Commodity classification offers a structural re-rating; lighter enforcement offers only a temporary boost. For the investor, the decisive signal is not the regulator’s silence, but the Congressional vote that makes that silence permanent.
The Reversal Risk: The Pendulum Problem
The greatest danger of a monochromatic commission is that it grants “Rented Legitimacy.” In a system where rules follow a partisan tilt rather than architectural law, the risk is always a violent reversal of the pendulum.
If a future administration returns to a Democratic majority, the Great Migration could be reversed almost overnight. Tokens could be re-labeled as securities, forcing companies that scaled under commodity rules into retroactive compliance or costly market exits.
If legitimacy is granted through proximity to power rather than rule-based compliance, it becomes a liability. Companies scaling in this era must build for “pendulum resilience,” ensuring their architecture can survive a return to stricter securities framing.
Conclusion
The Securities and Exchange Commission is entering dangerous territory not because it is deregulating, but because it is politicizing the ledger. For the citizen-investor, this demands a new forensic discipline:
- Audit the Law, Not the Tone: Softened enforcement is an optic. Only a Congressional bill provides the actual architecture for the Commodity Futures Trading Commission to take control.

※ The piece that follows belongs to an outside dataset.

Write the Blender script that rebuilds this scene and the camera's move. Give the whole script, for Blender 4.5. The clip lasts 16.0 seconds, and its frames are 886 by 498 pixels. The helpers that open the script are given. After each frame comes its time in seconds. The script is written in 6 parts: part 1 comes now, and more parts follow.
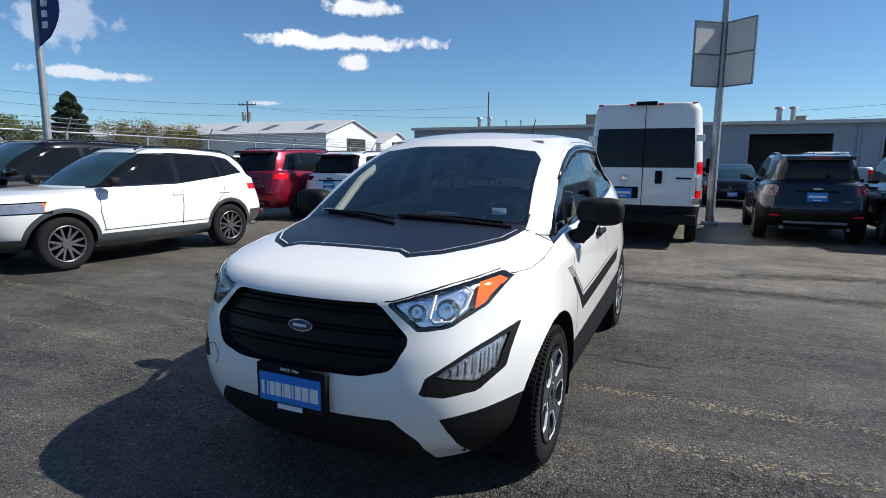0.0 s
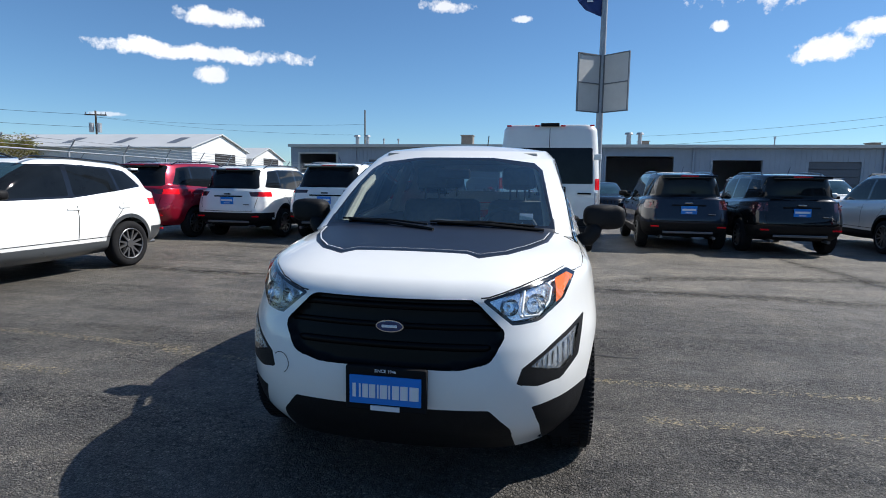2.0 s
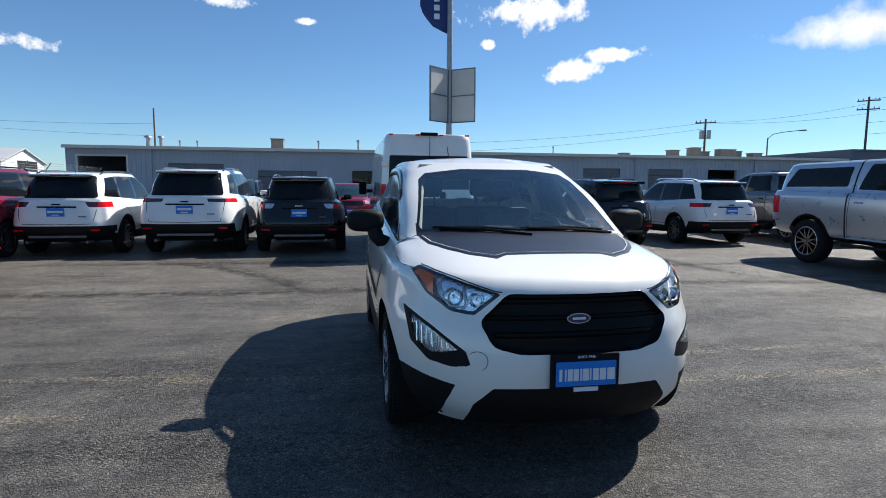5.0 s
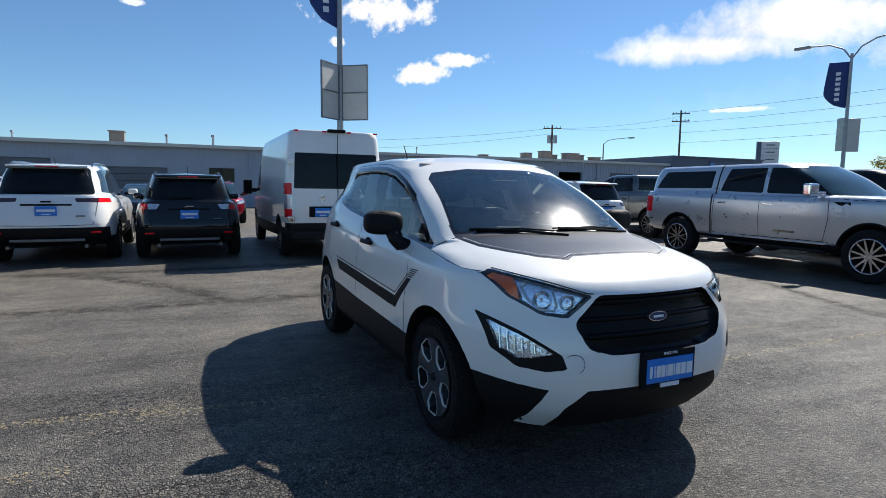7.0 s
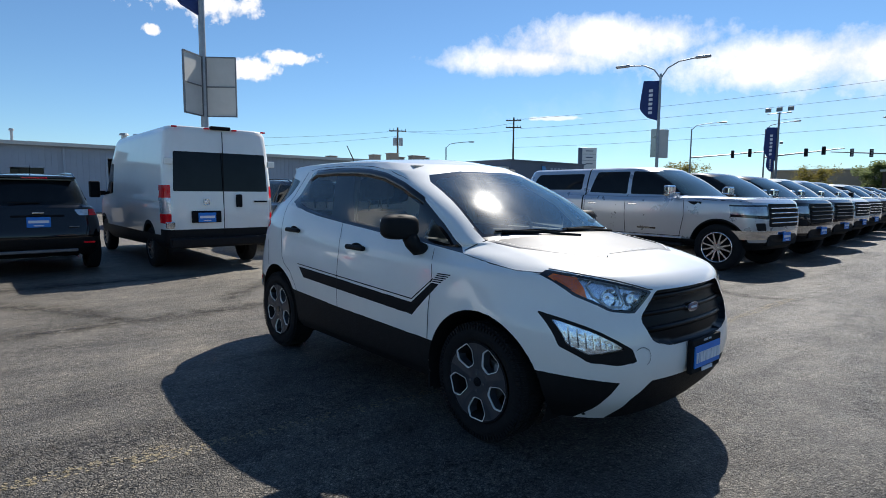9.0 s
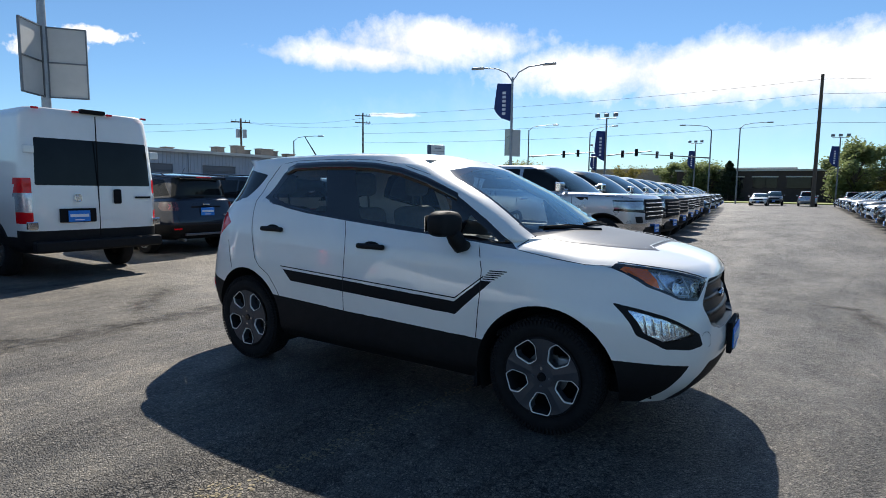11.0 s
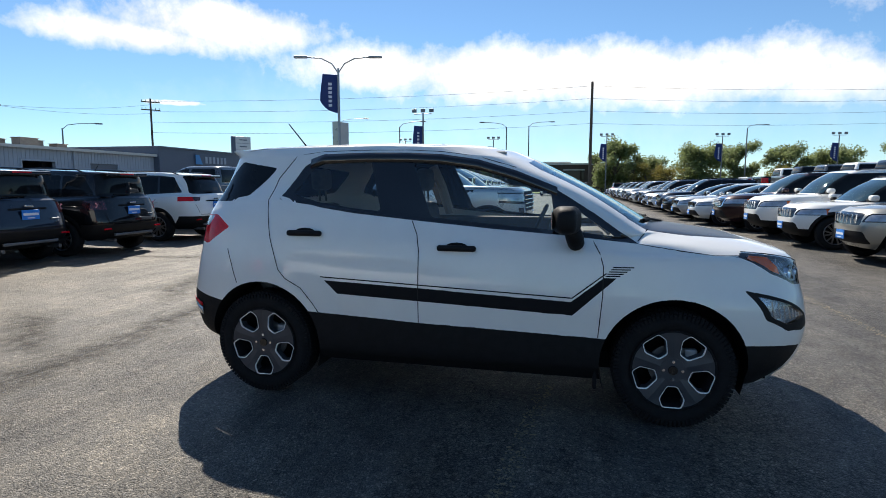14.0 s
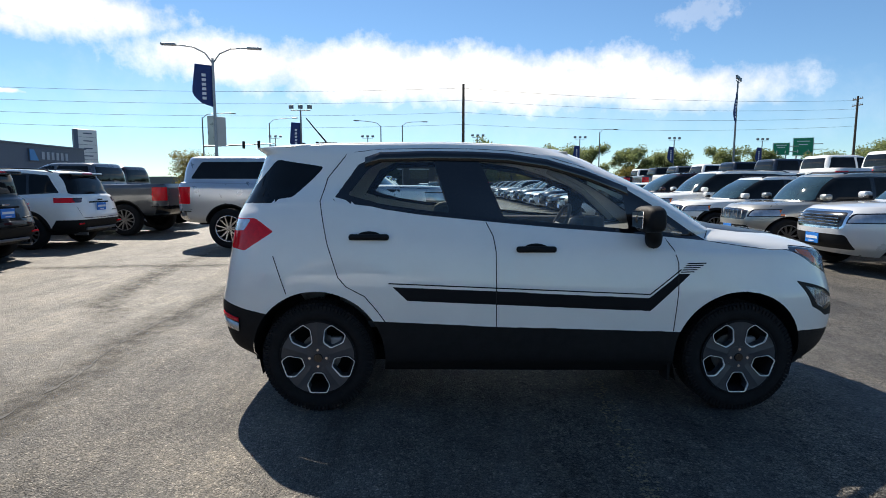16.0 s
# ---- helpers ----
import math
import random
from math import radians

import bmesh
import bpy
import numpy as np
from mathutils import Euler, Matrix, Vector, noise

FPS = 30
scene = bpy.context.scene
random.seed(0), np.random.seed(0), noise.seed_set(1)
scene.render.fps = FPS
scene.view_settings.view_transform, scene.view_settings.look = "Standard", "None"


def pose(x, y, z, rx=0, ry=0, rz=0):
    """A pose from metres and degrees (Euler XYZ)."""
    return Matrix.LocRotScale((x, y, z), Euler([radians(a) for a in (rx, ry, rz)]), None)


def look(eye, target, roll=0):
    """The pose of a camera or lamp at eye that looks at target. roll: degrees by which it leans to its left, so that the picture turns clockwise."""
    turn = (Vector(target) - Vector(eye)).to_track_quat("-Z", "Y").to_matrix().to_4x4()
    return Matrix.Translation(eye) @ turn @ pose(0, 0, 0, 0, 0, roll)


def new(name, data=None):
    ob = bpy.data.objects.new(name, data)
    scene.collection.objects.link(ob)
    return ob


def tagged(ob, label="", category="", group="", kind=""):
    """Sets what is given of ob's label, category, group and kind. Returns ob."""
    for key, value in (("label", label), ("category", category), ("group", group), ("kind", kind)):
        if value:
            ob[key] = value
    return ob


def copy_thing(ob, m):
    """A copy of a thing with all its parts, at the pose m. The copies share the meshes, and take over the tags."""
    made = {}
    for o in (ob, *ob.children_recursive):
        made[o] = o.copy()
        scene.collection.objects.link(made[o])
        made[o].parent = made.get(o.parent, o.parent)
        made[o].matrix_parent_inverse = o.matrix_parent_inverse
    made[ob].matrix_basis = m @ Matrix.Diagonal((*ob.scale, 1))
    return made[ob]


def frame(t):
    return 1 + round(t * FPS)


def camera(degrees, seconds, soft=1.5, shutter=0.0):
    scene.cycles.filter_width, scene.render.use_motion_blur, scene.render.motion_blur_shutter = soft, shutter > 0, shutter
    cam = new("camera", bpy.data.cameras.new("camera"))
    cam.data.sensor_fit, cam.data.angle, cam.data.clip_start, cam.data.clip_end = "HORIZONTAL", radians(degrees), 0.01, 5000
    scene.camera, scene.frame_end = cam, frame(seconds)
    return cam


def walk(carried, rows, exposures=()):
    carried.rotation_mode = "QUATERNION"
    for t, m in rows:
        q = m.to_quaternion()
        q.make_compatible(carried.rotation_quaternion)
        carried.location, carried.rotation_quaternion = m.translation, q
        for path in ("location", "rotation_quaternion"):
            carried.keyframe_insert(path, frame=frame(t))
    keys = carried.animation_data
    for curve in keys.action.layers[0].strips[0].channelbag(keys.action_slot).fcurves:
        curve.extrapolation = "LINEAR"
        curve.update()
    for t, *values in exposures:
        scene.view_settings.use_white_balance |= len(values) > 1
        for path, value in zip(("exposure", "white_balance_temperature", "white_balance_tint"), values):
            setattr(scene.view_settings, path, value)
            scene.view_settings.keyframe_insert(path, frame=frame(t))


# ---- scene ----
cam = camera(76.5, 16.0, soft=0.9)
PATH = [
    (0, (3.817, 1.419, 1.43), (2.012, 0.614, 1.124), 0.4),
    (0.5, (3.972, 1.268, 1.41), (2.115, 0.575, 1.147), 0.5),
    (1, (4.08, 1.089, 1.396), (2.177, 0.519, 1.163), 0.7),
    (1.5, (4.157, 0.879, 1.367), (2.226, 0.412, 1.133), 0.7),
    (2, (4.219, 0.632, 1.368), (2.268, 0.261, 1.13), 0.8),
    (2.5, (4.293, 0.368, 1.375), (2.326, 0.096, 1.137), 0.8),
    (3, (4.402, 0.095, 1.383), (2.422, -0.07, 1.15), 0.9),
    (3.5, (4.484, -0.17, 1.403), (2.497, -0.183, 1.181), 0.9),
    (4, (4.519, -0.465, 1.385), (2.535, -0.336, 1.164), 0.8),
    (4.2, (4.554, -0.602, 1.4), (2.575, -0.425, 1.176), 0.8),
    (6.3, (4.275, -1.765, 1.369), (2.393, -1.122, 1.159), 0.4),
    (6.5, (4.207, -1.861, 1.384), (2.346, -1.161, 1.167), 0.7),
    (7, (4.069, -2.11, 1.386), (2.264, -1.274, 1.173), 0.7),
    (7.5, (3.937, -2.369, 1.366), (2.197, -1.405, 1.163), 0.7),
    (8, (3.786, -2.582, 1.377), (2.118, -1.496, 1.177), 0.7),
    (8.5, (3.613, -2.8, 1.365), (2.025, -1.602, 1.165), 0.6),
    (9, (3.416, -3.004, 1.38), (1.917, -1.695, 1.179), 0.5),
    (9.2, (3.337, -3.071, 1.365), (1.873, -1.723, 1.166), 0.5),
    (11.3, (2.266, -3.796, 1.367), (1.247, -2.088, 1.153), 0.6),
    (11.5, (2.143, -3.837, 1.36), (1.163, -2.108, 1.144), 0.5),
    (12, (1.859, -3.95, 1.371), (0.979, -2.167, 1.155), 0.5),
    (12.5, (1.589, -4.02, 1.367), (0.817, -2.187, 1.152), 0.3),
    (13, (1.283, -4.04, 1.362), (0.629, -2.163, 1.143), 0.2),
    (13.5, (0.984, -4.064, 1.375), (0.439, -2.153, 1.15), 0.1),
    (14, (0.683, -4.101, 1.359), (0.242, -2.164, 1.132), 0.1),
    (14.5, (0.387, -4.121, 1.383), (0.064, -2.161, 1.157), 0.1),
    (15, (0.074, -4.114, 1.36), (-0.131, -2.138, 1.132), 0.0),
    (15.5, (-0.242, -4.112, 1.382), (-0.334, -2.128, 1.152), 0.1),
    (16, (-0.553, -4.119, 1.364), (-0.531, -2.132, 1.134), 0.1),
]
walk(cam, [(t, look(eye, target, roll)) for t, eye, target, roll in PATH],
     exposures=[(0.0, 0.31, 6250, 10), (2.0, 0.41, 6200, 10), (4.0, 0.50, 6250, 10), (6.5, 0.50, 6450, 10), (9.0, 0.48, 6500, 10), (12.0, 0.58, 6650, 10), (16.0, 0.64, 6850, 10)])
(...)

- Watch the Attorneys General: The 18 Republican state prosecutors are the vanguard of this shift; their filings serve as lead indicators for federal policy moves.
- Prepare for the Pendulum: Assume that current “commodity oxygen” is a timed release. Build portfolios that can withstand a sudden return to “securities suffocation.”
The monochromatic Securities and Exchange Commission is a signal that the protocol of American finance is drifting from code to power. The Great Migration offers a window of growth, but it is a growth built on a partisan stage. In this environment, the investor must read the choreography before the actors change.